In response to the postal workers' strike, employers quickly made far-reaching concessions, which the Histadrut (the Jewish union federation) recommended employees accept. However, rank-and-file postal workers voted to reject the offer and continue their strike.
On 14 April, Arab and Jewish railway workers joined the strike, paralysing the country's rail system. Middle and lower-level white collar government employees also joined the strike so that, by 15 April, 23,000 workers were on strike across the country. It also seemed that oil workers would join the strike, but this was opposed by the Histadrut on the basis that it would harm the broader Zionist project.

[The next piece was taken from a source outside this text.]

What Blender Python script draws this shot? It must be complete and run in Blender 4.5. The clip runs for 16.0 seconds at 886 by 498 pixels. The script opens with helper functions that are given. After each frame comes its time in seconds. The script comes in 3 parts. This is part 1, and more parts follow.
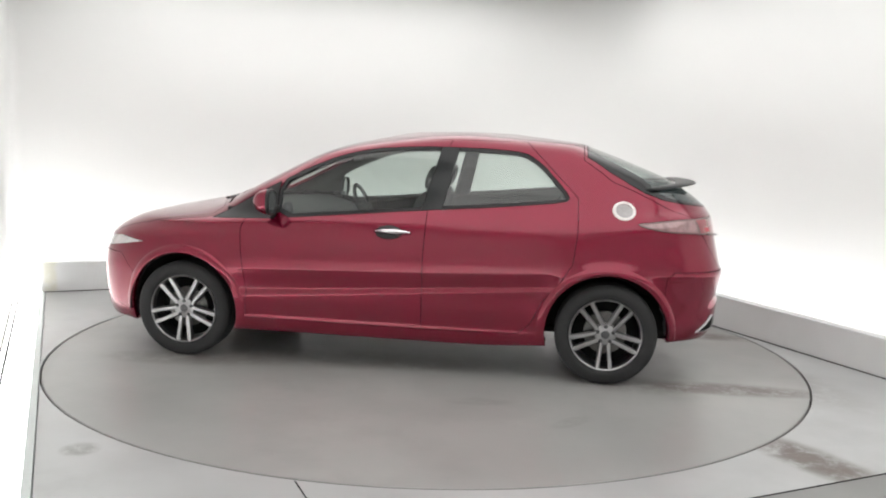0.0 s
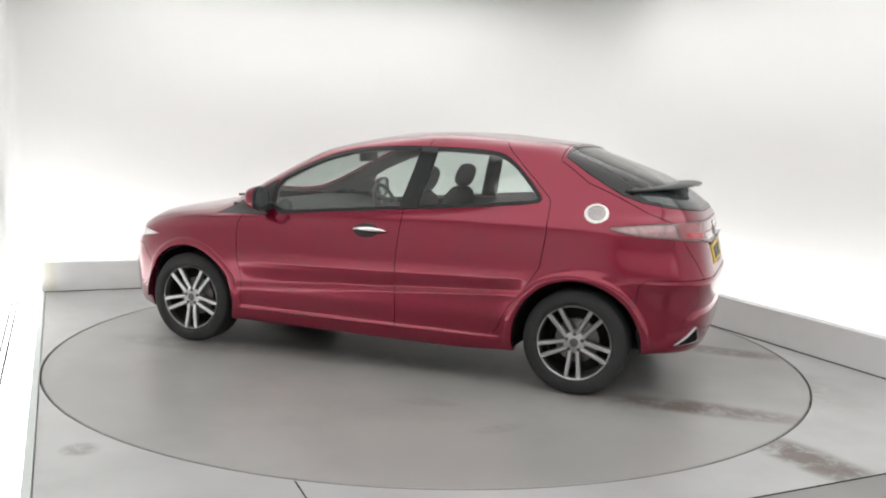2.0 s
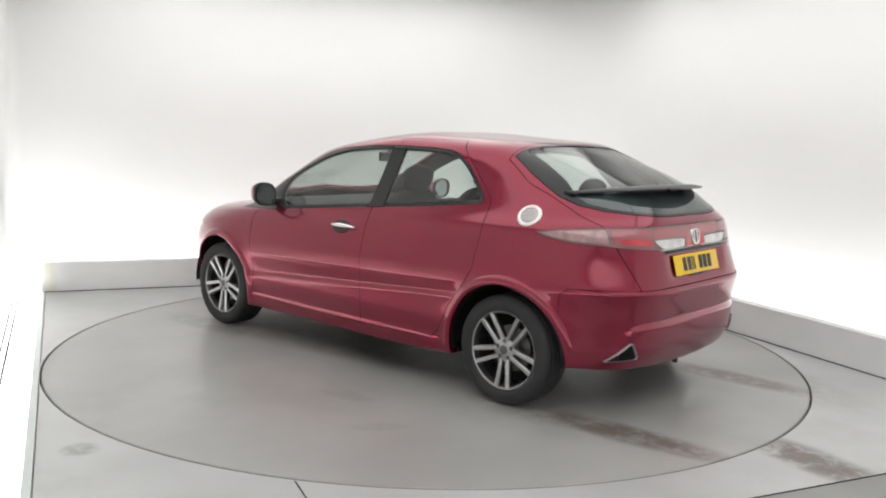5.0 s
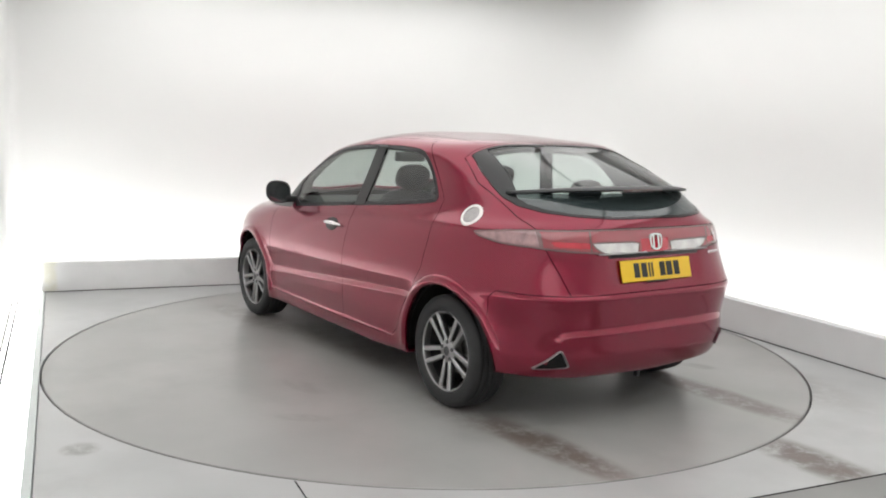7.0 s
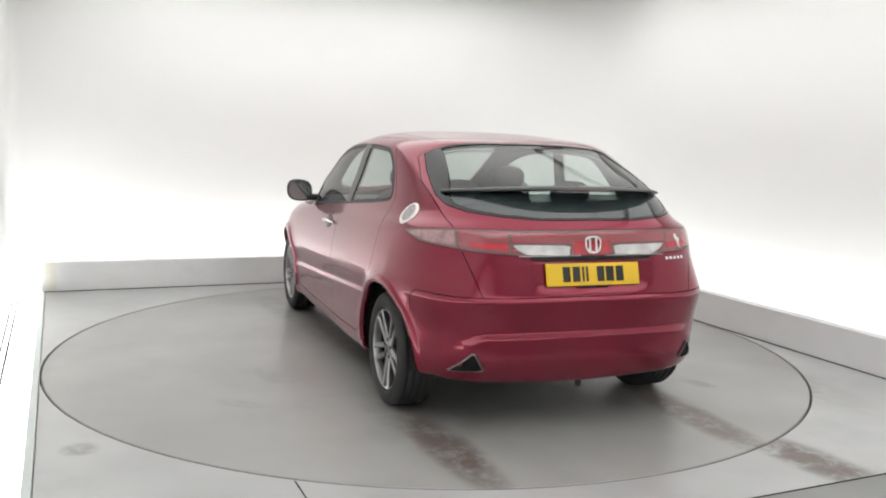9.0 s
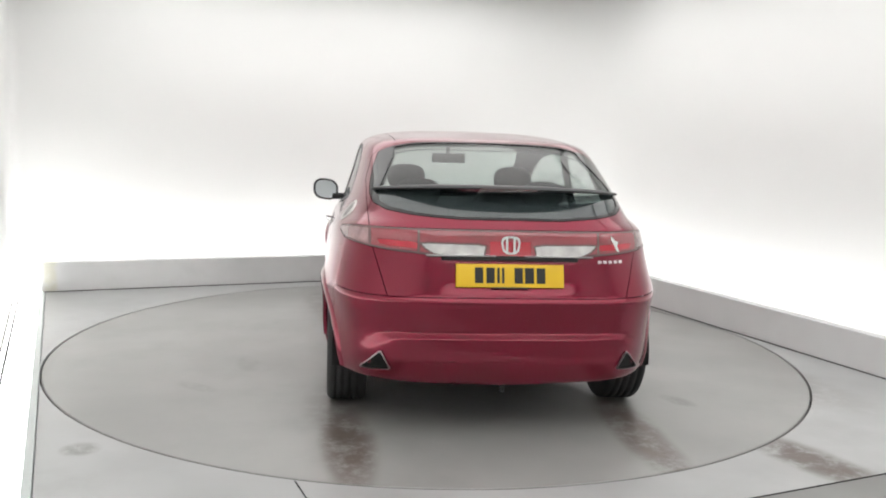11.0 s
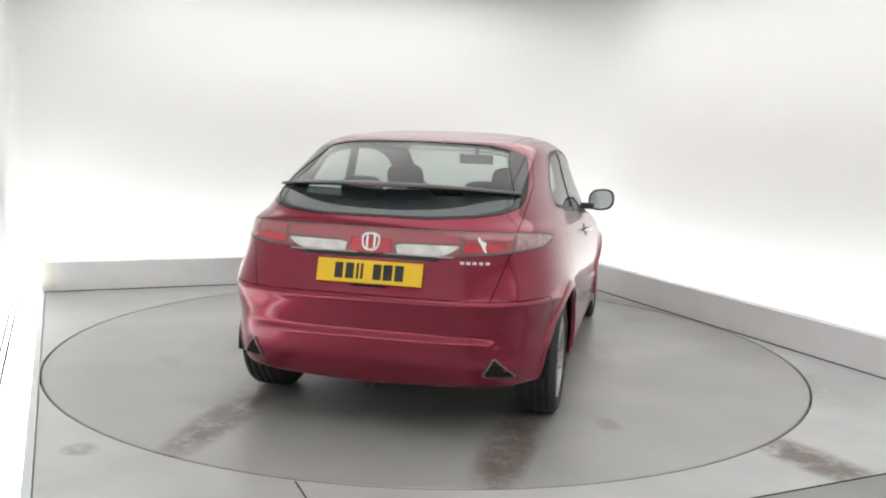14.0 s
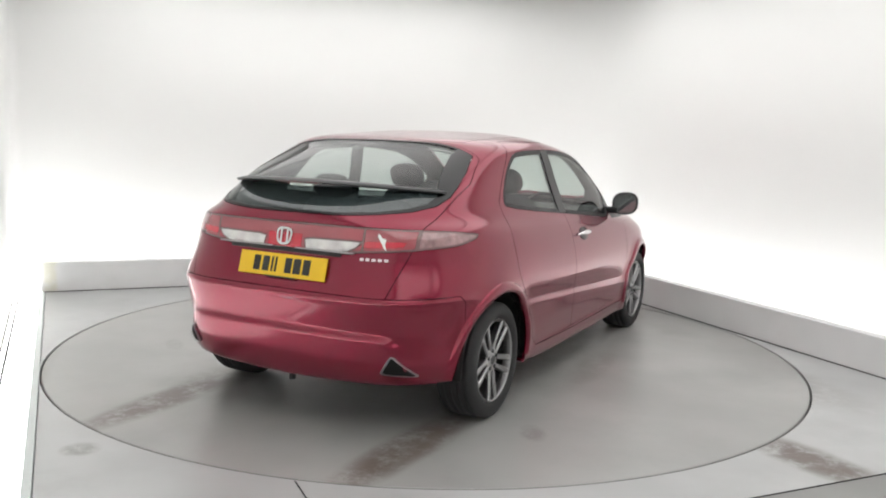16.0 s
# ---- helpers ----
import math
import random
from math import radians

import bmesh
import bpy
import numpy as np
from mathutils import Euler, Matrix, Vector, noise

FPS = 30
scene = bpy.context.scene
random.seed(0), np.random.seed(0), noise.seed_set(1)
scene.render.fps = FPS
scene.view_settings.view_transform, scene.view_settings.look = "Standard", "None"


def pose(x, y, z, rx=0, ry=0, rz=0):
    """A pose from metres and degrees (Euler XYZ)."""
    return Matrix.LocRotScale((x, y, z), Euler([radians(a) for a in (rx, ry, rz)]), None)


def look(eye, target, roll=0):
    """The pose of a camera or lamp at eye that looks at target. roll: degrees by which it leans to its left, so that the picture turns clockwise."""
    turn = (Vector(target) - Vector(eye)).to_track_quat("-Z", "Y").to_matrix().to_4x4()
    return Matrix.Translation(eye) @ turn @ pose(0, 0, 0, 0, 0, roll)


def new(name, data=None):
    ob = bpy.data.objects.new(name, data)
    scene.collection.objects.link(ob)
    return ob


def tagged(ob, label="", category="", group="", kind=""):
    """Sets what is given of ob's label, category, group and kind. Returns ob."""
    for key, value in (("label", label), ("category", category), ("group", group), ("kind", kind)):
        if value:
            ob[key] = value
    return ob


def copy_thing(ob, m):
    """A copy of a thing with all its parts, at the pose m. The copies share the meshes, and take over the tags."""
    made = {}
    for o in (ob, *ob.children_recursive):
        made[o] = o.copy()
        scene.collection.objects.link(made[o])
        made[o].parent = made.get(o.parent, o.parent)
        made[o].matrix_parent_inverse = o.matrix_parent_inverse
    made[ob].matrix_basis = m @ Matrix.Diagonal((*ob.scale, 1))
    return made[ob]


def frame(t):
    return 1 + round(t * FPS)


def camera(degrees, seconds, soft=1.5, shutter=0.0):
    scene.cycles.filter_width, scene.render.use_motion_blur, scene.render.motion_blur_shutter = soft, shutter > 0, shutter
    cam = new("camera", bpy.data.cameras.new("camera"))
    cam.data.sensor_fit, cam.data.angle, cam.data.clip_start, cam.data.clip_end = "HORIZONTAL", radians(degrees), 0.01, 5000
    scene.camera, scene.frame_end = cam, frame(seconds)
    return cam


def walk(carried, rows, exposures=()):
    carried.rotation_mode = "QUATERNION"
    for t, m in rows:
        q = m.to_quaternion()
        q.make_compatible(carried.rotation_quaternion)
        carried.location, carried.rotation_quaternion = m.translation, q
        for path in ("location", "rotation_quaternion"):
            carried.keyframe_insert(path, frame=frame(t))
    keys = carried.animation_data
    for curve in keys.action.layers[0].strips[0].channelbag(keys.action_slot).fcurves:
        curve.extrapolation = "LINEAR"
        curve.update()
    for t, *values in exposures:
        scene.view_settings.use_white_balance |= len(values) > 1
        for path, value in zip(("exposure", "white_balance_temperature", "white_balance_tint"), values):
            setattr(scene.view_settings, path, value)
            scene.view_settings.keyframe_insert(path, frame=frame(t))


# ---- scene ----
from mathutils.bvhtree import BVHTree
from mathutils.interpolate import poly_3d_calc

# ------------------------------------------------------------ camera
cam = camera(54.50, 16.0, soft=2.0)
EYE = (0.0, -5.817, 1.441)
AIM = (EYE[0] + 0.01248, EYE[1] + 0.99140, EYE[2] - 0.13027)
VIEW = look(EYE, AIM, 1.92)
walk(cam, [(0.0, VIEW), (16.0, VIEW)])


def turn_at(t):
    """Angle of the turntable in degrees at t seconds."""
    return 171.45 - 6.70 * t - 0.010 * t * t


# ------------------------------------------------------------ world and light
ROOM_TURN = 23.5
world = bpy.data.worlds.new("world")
scene.world = world
world.use_nodes = True
world.node_tree.nodes["Background"].inputs["Color"].default_value = (0.9, 0.95, 1.0, 1)
world.node_tree.nodes["Background"].inputs["Strength"].default_value = 0.05
scene.view_settings.exposure = 0.0
TROUGH_POWER = 5.8
CEILING_POWER = 1.06


# ------------------------------------------------------------ materials
def material(name, colour, rough=0.5, metal=0.0, coat=0.0, bump=0.0, scale=40.0, vary=0.0, vary_scale=3.0, detail=4.0, spec=0.5):
    m = bpy.data.materials.new(name)
    m.use_nodes = True
    nt = m.node_tree
    b = nt.nodes["Principled BSDF"]
    b.inputs["Base Color"].default_value = (*colour, 1)
    b.inputs["Roughness"].default_value = rough
    b.inputs["Metallic"].default_value = metal
    b.inputs["Coat Weight"].default_value = coat
    b.inputs["Coat Roughness"].default_value = 0.08
    b.inputs["Coat IOR"].default_value = 1.70
    b.inputs["Specular IOR Level"].default_value = spec
    tc = nt.nodes.new("ShaderNodeTexCoord")
    if vary:
        n = nt.nodes.new("ShaderNodeTexNoise")
        n.inputs["Scale"].default_value = vary_scale
        n.inputs["Detail"].default_value = detail
        nt.links.new(tc.outputs["Object"], n.inputs["Vector"])
        r = nt.nodes.new("ShaderNodeMapRange")
        r.inputs["To Min"].default_value, r.inputs["To Max"].default_value = 1 - vary, 1 + vary
        nt.links.new(n.outputs["Fac"], r.inputs["Value"])
        x = nt.nodes.new("ShaderNodeVectorMath")
        x.operation = "SCALE"
        x.inputs[0].default_value = colour
        nt.links.new(r.outputs["Result"], x.inputs["Scale"])
        nt.links.new(x.outputs["Vector"], b.inputs["Base Color"])
    if bump:
        n = nt.nodes.new("ShaderNodeTexNoise")
        n.inputs["Scale"].default_value = scale
        n.inputs["Detail"].default_value = 3
        nt.links.new(tc.outputs["Object"], n.inputs["Vector"])
        bp = nt.nodes.new("ShaderNodeBump")
        bp.inputs["Strength"].default_value = bump
        bp.inputs["Distance"].default_value = 0.002
        nt.links.new(n.outputs["Fac"], bp.inputs["Height"])
        nt.links.new(bp.outputs["Normal"], b.inputs["Normal"])
    return m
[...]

Despite this, by the end of April workers had won a number of concessions: a increase in wages and cost-of-living adjustments, and improvements to the pension system. Palestinian Arab and Jewish communists declared the strike "a blow against the 'divide and rule' policy of imperialism, a slap in the face of those who hold chauvinist ideologies and propagate national division."
However, the strike would prove to be a one-off as worker solidarity gave way to ethnic cleansing and the Nakba.